[WHAT IS REQUIRED] Set down the material below word for word, excluding the pictures.

[DATASET EXTRACT]
----------------

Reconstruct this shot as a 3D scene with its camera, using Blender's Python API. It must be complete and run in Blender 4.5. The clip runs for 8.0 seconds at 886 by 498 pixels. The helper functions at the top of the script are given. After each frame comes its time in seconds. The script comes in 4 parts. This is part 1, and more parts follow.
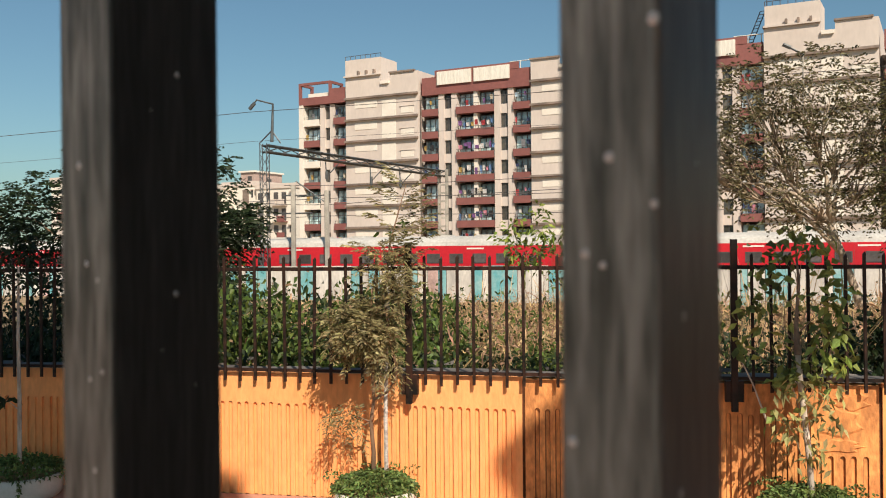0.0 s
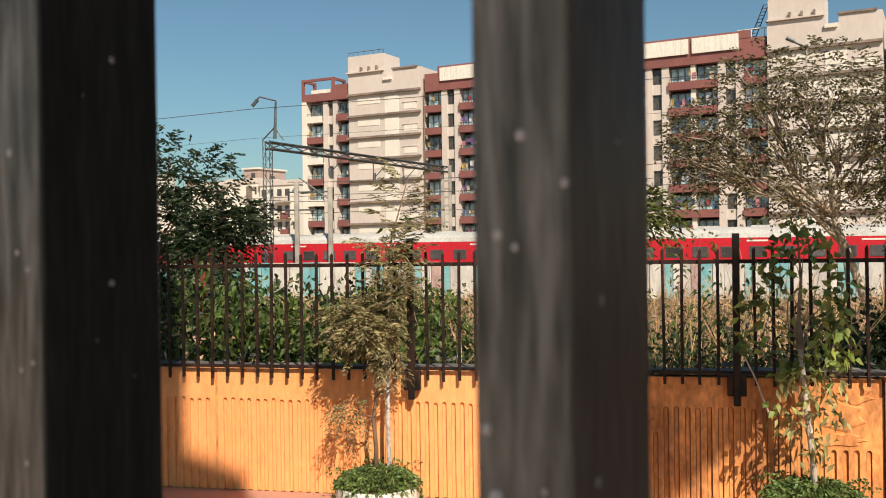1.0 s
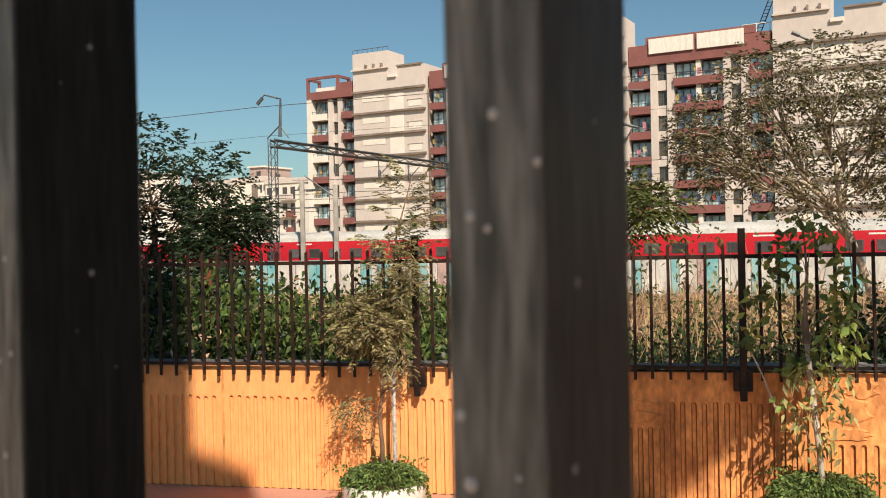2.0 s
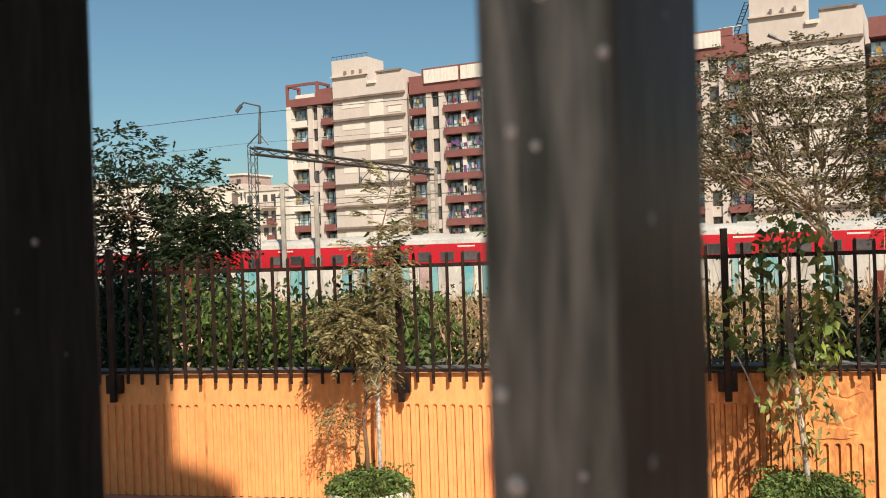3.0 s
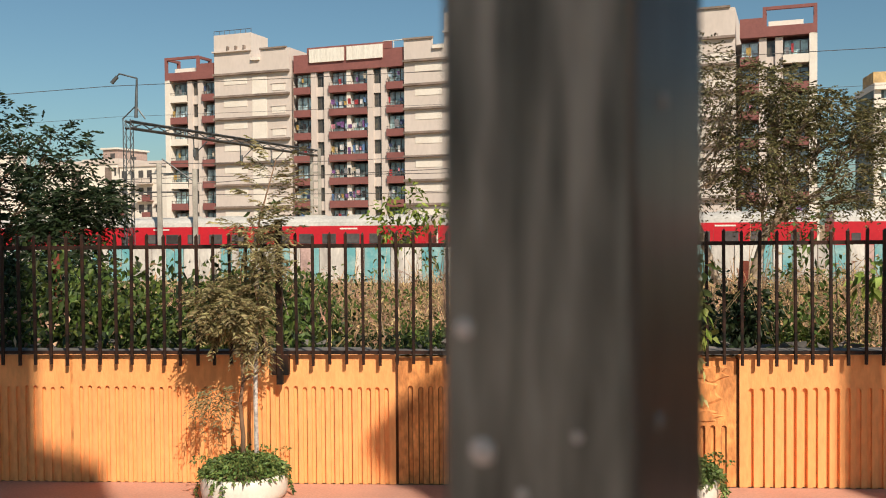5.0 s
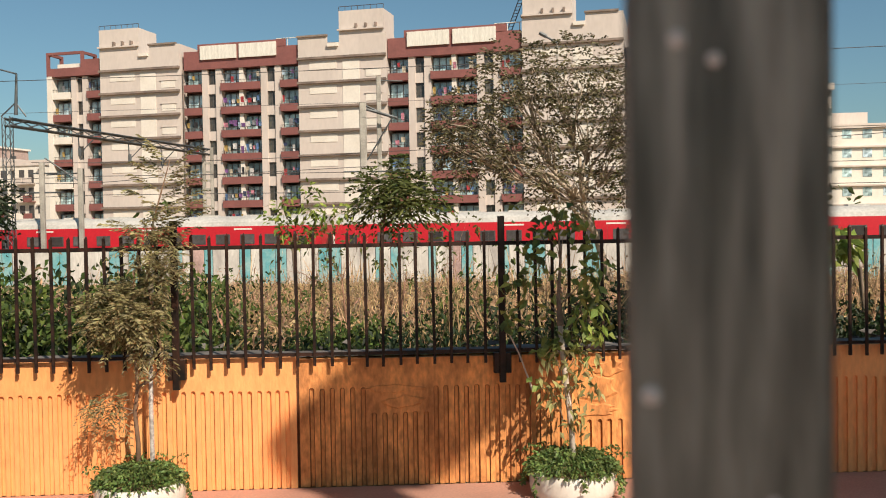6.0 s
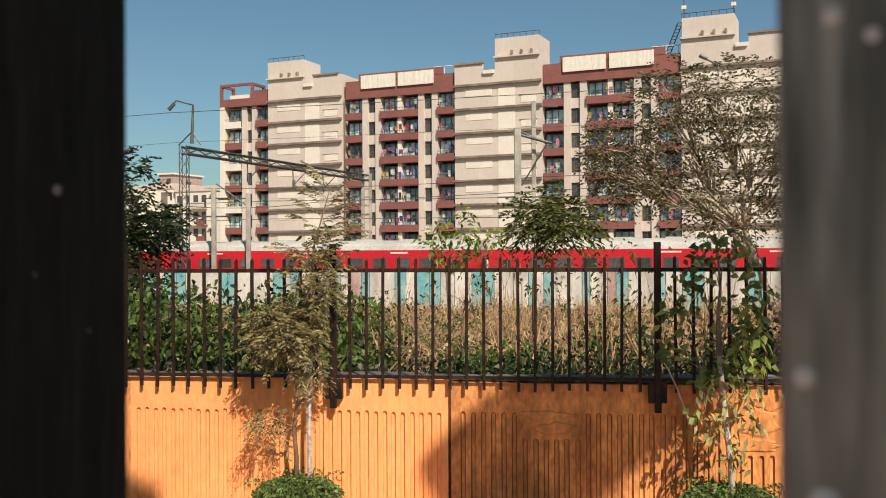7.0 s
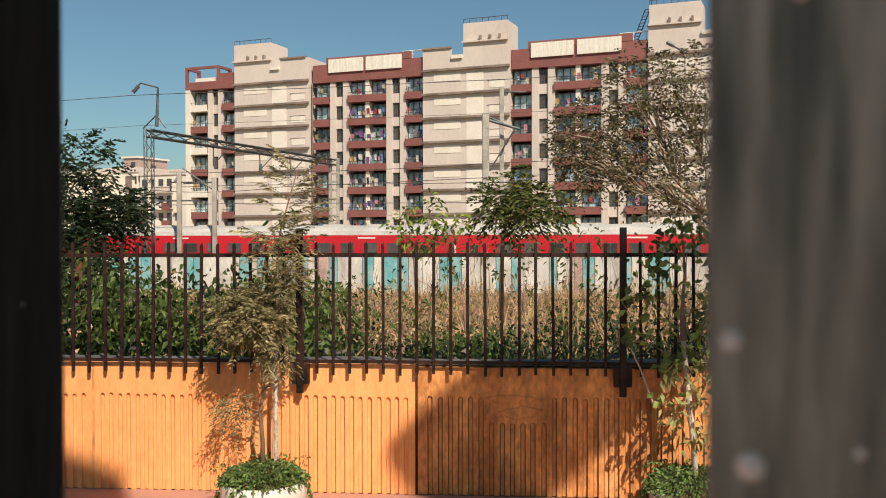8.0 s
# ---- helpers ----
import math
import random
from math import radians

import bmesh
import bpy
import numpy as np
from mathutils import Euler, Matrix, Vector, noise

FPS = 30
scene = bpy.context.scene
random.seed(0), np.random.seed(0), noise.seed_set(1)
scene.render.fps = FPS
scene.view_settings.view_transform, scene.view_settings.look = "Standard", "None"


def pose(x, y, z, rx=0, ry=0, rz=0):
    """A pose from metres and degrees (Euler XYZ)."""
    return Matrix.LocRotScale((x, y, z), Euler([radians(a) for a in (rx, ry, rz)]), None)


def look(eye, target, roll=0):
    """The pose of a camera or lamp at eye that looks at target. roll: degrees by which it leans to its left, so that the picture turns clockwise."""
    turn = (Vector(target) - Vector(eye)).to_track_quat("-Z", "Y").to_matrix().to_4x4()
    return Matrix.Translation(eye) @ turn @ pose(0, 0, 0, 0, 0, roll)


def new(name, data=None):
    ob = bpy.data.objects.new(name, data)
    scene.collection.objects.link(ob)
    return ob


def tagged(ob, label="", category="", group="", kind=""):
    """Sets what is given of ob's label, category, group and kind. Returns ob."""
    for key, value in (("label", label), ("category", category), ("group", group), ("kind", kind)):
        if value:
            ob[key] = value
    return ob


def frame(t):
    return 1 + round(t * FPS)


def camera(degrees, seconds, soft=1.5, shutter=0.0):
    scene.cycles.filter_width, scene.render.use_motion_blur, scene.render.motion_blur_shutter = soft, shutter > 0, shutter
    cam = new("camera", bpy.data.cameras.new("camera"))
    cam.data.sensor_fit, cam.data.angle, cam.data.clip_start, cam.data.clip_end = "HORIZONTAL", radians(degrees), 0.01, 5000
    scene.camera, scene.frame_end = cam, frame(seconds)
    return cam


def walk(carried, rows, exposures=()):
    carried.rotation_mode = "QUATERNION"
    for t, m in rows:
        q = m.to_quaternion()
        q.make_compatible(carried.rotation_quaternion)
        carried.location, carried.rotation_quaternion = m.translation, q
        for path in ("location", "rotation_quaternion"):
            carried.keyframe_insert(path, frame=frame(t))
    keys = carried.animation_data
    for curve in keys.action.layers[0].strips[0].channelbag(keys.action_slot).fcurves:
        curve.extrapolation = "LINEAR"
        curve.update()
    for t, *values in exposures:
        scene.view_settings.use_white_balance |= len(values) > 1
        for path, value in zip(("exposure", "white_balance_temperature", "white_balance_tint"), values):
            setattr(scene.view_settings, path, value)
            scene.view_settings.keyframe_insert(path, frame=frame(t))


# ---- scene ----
cam = camera(50.72, 8.0, soft=1.05)
cam.data.dof.use_dof = True
cam.data.dof.focus_distance = 14.0
cam.data.dof.aperture_fstop = 30.0
PATH = [
    (0, (1.24486, -0.07774, 1.86519), (0.85317, 1.88352, 1.86214), -0.505),
    (0.3, (1.25019, -0.07570, 1.86476), (0.88067, 1.88611, 1.85453), -0.224),
    (0.5, (1.25375, -0.07434, 1.86447), (0.86664, 1.88783, 1.85752), -0.674),
    (0.7, (1.25596, -0.07252, 1.86379), (0.87486, 1.88863, 1.84865), -0.515),
    (1, (1.25927, -0.06980, 1.86277), (0.85963, 1.88983, 1.85112), -0.790),
    (1.2, (1.26330, -0.06902, 1.86233), (0.84311, 1.89119, 1.84725), -1.259),
    (2.3, (1.26390, -0.06472, 1.85988), (0.86316, 1.89870, 1.83935), -0.939),
    (2.5, (1.26034, -0.06394, 1.85944), (0.88376, 1.90006, 1.82938), -1.035),
    (2.8, (1.25414, -0.04428, 1.85405), (0.89632, 1.92024, 1.87257), -1.436),
    (3, (1.25001, -0.03118, 1.85045), (0.87692, 1.93370, 1.84343), -1.904),
    (3.2, (1.24696, -0.02257, 1.84782), (0.90443, 1.94878, 1.79839), -0.964),
    (3.5, (1.24239, -0.00966, 1.84387), (0.97491, 1.97139, 1.78157), -1.429),
    (4, (1.24184, -0.00996, 1.84275), (0.96254, 1.96992, 1.79736), -1.198),
    (4.3, (1.24122, -0.00918, 1.84228), (0.95357, 1.97288, 1.80940), -1.005),
    (4.5, (1.24081, -0.00866, 1.84196), (0.98797, 1.97486, 1.80071), -0.860),
    (4.8, (1.23943, -0.00442, 1.84147), (1.03974, 1.98635, 1.80554), -0.831),
    (5, (1.23851, -0.00159, 1.84114), (1.11445, 1.99401, 1.79407), -0.466),
    (5.2, (1.23708, 0.00361, 1.84090), (1.20516, 2.00279, 1.79313), -0.257),
    (6.3, (1.20781, -0.00407, 1.84931), (1.30735, 1.99277, 1.79710), -0.931),
    (6.5, (1.20897, -0.00545, 1.84915), (1.21360, 1.99427, 1.81640), -1.077),
    (6.7, (1.21047, -0.00496, 1.84683), (1.04736, 1.98957, 1.83042), -0.551),
    (7, (1.21271, -0.00423, 1.84334), (0.98309, 1.98253, 1.84952), -0.278),
    (7.2, (1.21427, -0.00403, 1.84284), (1.01498, 1.98454, 1.86218), -0.138),
    (7.5, (1.21661, -0.00374, 1.84208), (1.03040, 1.98755, 1.85229), -0.264),
    (7.8, (1.21653, -0.00250, 1.84156), (1.05181, 1.99001, 1.82198), -0.215),
    (8, (1.21648, -0.00167, 1.84121), (1.05522, 1.99165, 1.81552), -0.122),
]
walk(cam, [(t, look(eye, target, roll)) for t, eye, target, roll in PATH],
     [(0, 0.28), (2.5, 0.32), (5, 0.24), (6.5, 0.22), (7, 0.17), (8, 0.16)])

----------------

[THE SOLUTION]
Reconstruct this shot as a 3D scene with its camera, using Blender's Python API. It must be complete and run in Blender 4.5. The clip runs for 8.0 seconds at 886 by 498 pixels. The helper functions at the top of the script are given. After each frame comes its time in seconds. The script comes in 4 parts. This is part 1, and more parts follow.
0.0 s
1.0 s
2.0 s
3.0 s
5.0 s
6.0 s
7.0 s
8.0 s
# ---- helpers ----
import math
import random
from math import radians

import bmesh
import bpy
import numpy as np
from mathutils import Euler, Matrix, Vector, noise

FPS = 30
scene = bpy.context.scene
random.seed(0), np.random.seed(0), noise.seed_set(1)
scene.render.fps = FPS
scene.view_settings.view_transform, scene.view_settings.look = "Standard", "None"


def pose(x, y, z, rx=0, ry=0, rz=0):
    """A pose from metres and degrees (Euler XYZ)."""
    return Matrix.LocRotScale((x, y, z), Euler([radians(a) for a in (rx, ry, rz)]), None)


def look(eye, target, roll=0):
    """The pose of a camera or lamp at eye that looks at target. roll: degrees by which it leans to its left, so that the picture turns clockwise."""
    turn = (Vector(target) - Vector(eye)).to_track_quat("-Z", "Y").to_matrix().to_4x4()
    return Matrix.Translation(eye) @ turn @ pose(0, 0, 0, 0, 0, roll)


def new(name, data=None):
    ob = bpy.data.objects.new(name, data)
    scene.collection.objects.link(ob)
    return ob


def tagged(ob, label="", category="", group="", kind=""):
    """Sets what is given of ob's label, category, group and kind. Returns ob."""
    for key, value in (("label", label), ("category", category), ("group", group), ("kind", kind)):
        if value:
            ob[key] = value
    return ob


def frame(t):
    return 1 + round(t * FPS)


def camera(degrees, seconds, soft=1.5, shutter=0.0):
    scene.cycles.filter_width, scene.render.use_motion_blur, scene.render.motion_blur_shutter = soft, shutter > 0, shutter
    cam = new("camera", bpy.data.cameras.new("camera"))
    cam.data.sensor_fit, cam.data.angle, cam.data.clip_start, cam.data.clip_end = "HORIZONTAL", radians(degrees), 0.01, 5000
    scene.camera, scene.frame_end = cam, frame(seconds)
    return cam


def walk(carried, rows, exposures=()):
    carried.rotation_mode = "QUATERNION"
    for t, m in rows:
        q = m.to_quaternion()
        q.make_compatible(carried.rotation_quaternion)
        carried.location, carried.rotation_quaternion = m.translation, q
        for path in ("location", "rotation_quaternion"):
            carried.keyframe_insert(path, frame=frame(t))
    keys = carried.animation_data
    for curve in keys.action.layers[0].strips[0].channelbag(keys.action_slot).fcurves:
        curve.extrapolation = "LINEAR"
        curve.update()
    for t, *values in exposures:
        scene.view_settings.use_white_balance |= len(values) > 1
        for path, value in zip(("exposure", "white_balance_temperature", "white_balance_tint"), values):
            setattr(scene.view_settings, path, value)
            scene.view_settings.keyframe_insert(path, frame=frame(t))


# ---- scene ----
cam = camera(50.72, 8.0, soft=1.05)
cam.data.dof.use_dof = True
cam.data.dof.focus_distance = 14.0
cam.data.dof.aperture_fstop = 30.0
PATH = [
    (0, (1.24486, -0.07774, 1.86519), (0.85317, 1.88352, 1.86214), -0.505),
    (0.3, (1.25019, -0.07570, 1.86476), (0.88067, 1.88611, 1.85453), -0.224),
    (0.5, (1.25375, -0.07434, 1.86447), (0.86664, 1.88783, 1.85752), -0.674),
    (0.7, (1.25596, -0.07252, 1.86379), (0.87486, 1.88863, 1.84865), -0.515),
    (1, (1.25927, -0.06980, 1.86277), (0.85963, 1.88983, 1.85112), -0.790),
    (1.2, (1.26330, -0.06902, 1.86233), (0.84311, 1.89119, 1.84725), -1.259),
    (2.3, (1.26390, -0.06472, 1.85988), (0.86316, 1.89870, 1.83935), -0.939),
    (2.5, (1.26034, -0.06394, 1.85944), (0.88376, 1.90006, 1.82938), -1.035),
    (2.8, (1.25414, -0.04428, 1.85405), (0.89632, 1.92024, 1.87257), -1.436),
    (3, (1.25001, -0.03118, 1.85045), (0.87692, 1.93370, 1.84343), -1.904),
    (3.2, (1.24696, -0.02257, 1.84782), (0.90443, 1.94878, 1.79839), -0.964),
    (3.5, (1.24239, -0.00966, 1.84387), (0.97491, 1.97139, 1.78157), -1.429),
    (4, (1.24184, -0.00996, 1.84275), (0.96254, 1.96992, 1.79736), -1.198),
    (4.3, (1.24122, -0.00918, 1.84228), (0.95357, 1.97288, 1.80940), -1.005),
    (4.5, (1.24081, -0.00866, 1.84196), (0.98797, 1.97486, 1.80071), -0.860),
    (4.8, (1.23943, -0.00442, 1.84147), (1.03974, 1.98635, 1.80554), -0.831),
    (5, (1.23851, -0.00159, 1.84114), (1.11445, 1.99401, 1.79407), -0.466),
    (5.2, (1.23708, 0.00361, 1.84090), (1.20516, 2.00279, 1.79313), -0.257),
    (6.3, (1.20781, -0.00407, 1.84931), (1.30735, 1.99277, 1.79710), -0.931),
    (6.5, (1.20897, -0.00545, 1.84915), (1.21360, 1.99427, 1.81640), -1.077),
    (6.7, (1.21047, -0.00496, 1.84683), (1.04736, 1.98957, 1.83042), -0.551),
    (7, (1.21271, -0.00423, 1.84334), (0.98309, 1.98253, 1.84952), -0.278),
    (7.2, (1.21427, -0.00403, 1.84284), (1.01498, 1.98454, 1.86218), -0.138),
    (7.5, (1.21661, -0.00374, 1.84208), (1.03040, 1.98755, 1.85229), -0.264),
    (7.8, (1.21653, -0.00250, 1.84156), (1.05181, 1.99001, 1.82198), -0.215),
    (8, (1.21648, -0.00167, 1.84121), (1.05522, 1.99165, 1.81552), -0.122),
]
walk(cam, [(t, look(eye, target, roll)) for t, eye, target, roll in PATH],
     [(0, 0.28), (2.5, 0.32), (5, 0.24), (6.5, 0.22), (7, 0.17), (8, 0.16)])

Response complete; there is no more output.